Heisenberg Uncertainty Principle Calculator
Determine the minimum uncertainty in a particle's momentum given a known uncertainty in its position, based on Heisenberg's principle. Essential for quantum physics coursework and nanoscale confinement problems.
About this calculator
Heisenberg's uncertainty principle states that the position and momentum of a particle cannot both be known to arbitrary precision simultaneously. The minimum momentum uncertainty is given by Δp ≥ ħ / (2 Δx), where ħ = h / (2π) is the reduced Planck constant (≈ 1.055 × 10⁻³⁴ J·s) and Δx is the position uncertainty. Equivalently, using h directly: Δp ≥ h / (4π Δx), which is the formula used here: Δp = 6.626 × 10⁻³⁴ / (4 × π × Δx). This is not a limitation of measurement technology but a fundamental property of quantum systems — confining a particle more tightly in space inherently broadens its momentum distribution. The principle explains atomic stability, zero-point energy, and why electrons don't spiral into nuclei. It also sets physical limits on transistor miniaturization.
How to use
Suppose an electron is confined to a region of Δx = 1 × 10⁻¹⁰ m (roughly one atomic diameter). Enter position_uncertainty = 1 × 10⁻¹⁰ m. The calculator computes: Δp = 6.626 × 10⁻³⁴ / (4 × π × 1 × 10⁻¹⁰) = 6.626 × 10⁻³⁴ / (1.2566 × 10⁻⁹) ≈ 5.27 × 10⁻²⁵ kg·m/s. Dividing by the electron mass (9.109 × 10⁻³¹ kg) gives a minimum velocity spread of about 5.8 × 10⁵ m/s — nearly 0.2% of the speed of light — illustrating the enormous momentum uncertainty from atomic-scale confinement.
Frequently asked questions
What does the Heisenberg uncertainty principle actually mean physically?

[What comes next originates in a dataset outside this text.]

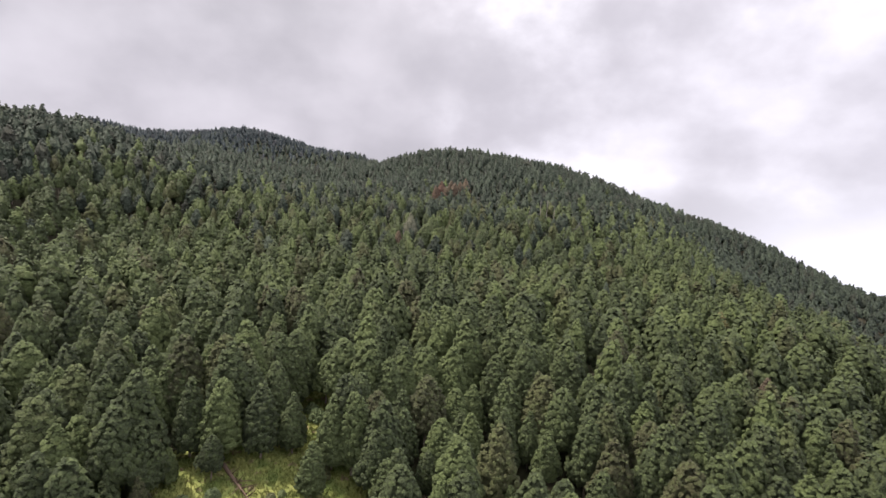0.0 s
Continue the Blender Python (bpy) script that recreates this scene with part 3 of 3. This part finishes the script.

The uncertainty principle is not about imperfect instruments — it is a fundamental feature of quantum waves. A particle described by a sharply localized wave packet must be built from many different momentum components, giving it an inherently broad momentum distribution. Conversely, a particle with a well-defined momentum corresponds to a spread-out wave with poorly defined position. The product of the two uncertainties can never fall below ħ/2. This duality is intrinsic to the wave nature of matter and has no classical analogue.
How does the uncertainty principle explain why electrons do not collapse into the nucleus?
If an electron were confined to the nucleus (Δx ~ 10⁻¹⁵ m), the uncertainty principle demands a huge momentum uncertainty, corresponding to kinetic energies far exceeding the attractive electrostatic potential energy. The electron would effectively be flung out of the nucleus. The stable ground-state orbit represents the balance between lowering potential energy by moving closer to the nucleus and raising kinetic energy due to increased confinement. This zero-point energy prevents atomic collapse and is a direct quantum mechanical effect with no classical explanation.
How is the Heisenberg uncertainty principle used in real-world nanotechnology or engineering?
In semiconductor physics, the uncertainty principle sets a lower bound on how tightly electrons can be confined in quantum dots, nanowires, and transistor channels — and determines the resulting spread in their kinetic energies. This matters for designing sub-10 nm transistors, where quantum confinement effects shift threshold voltages and increase leakage currents. In electron microscopy, the momentum spread of a tightly focused beam limits achievable resolution. Quantum tunneling devices, such as tunnel diodes and scanning tunneling microscopes, also rely directly on uncertainty-principle-driven momentum distributions.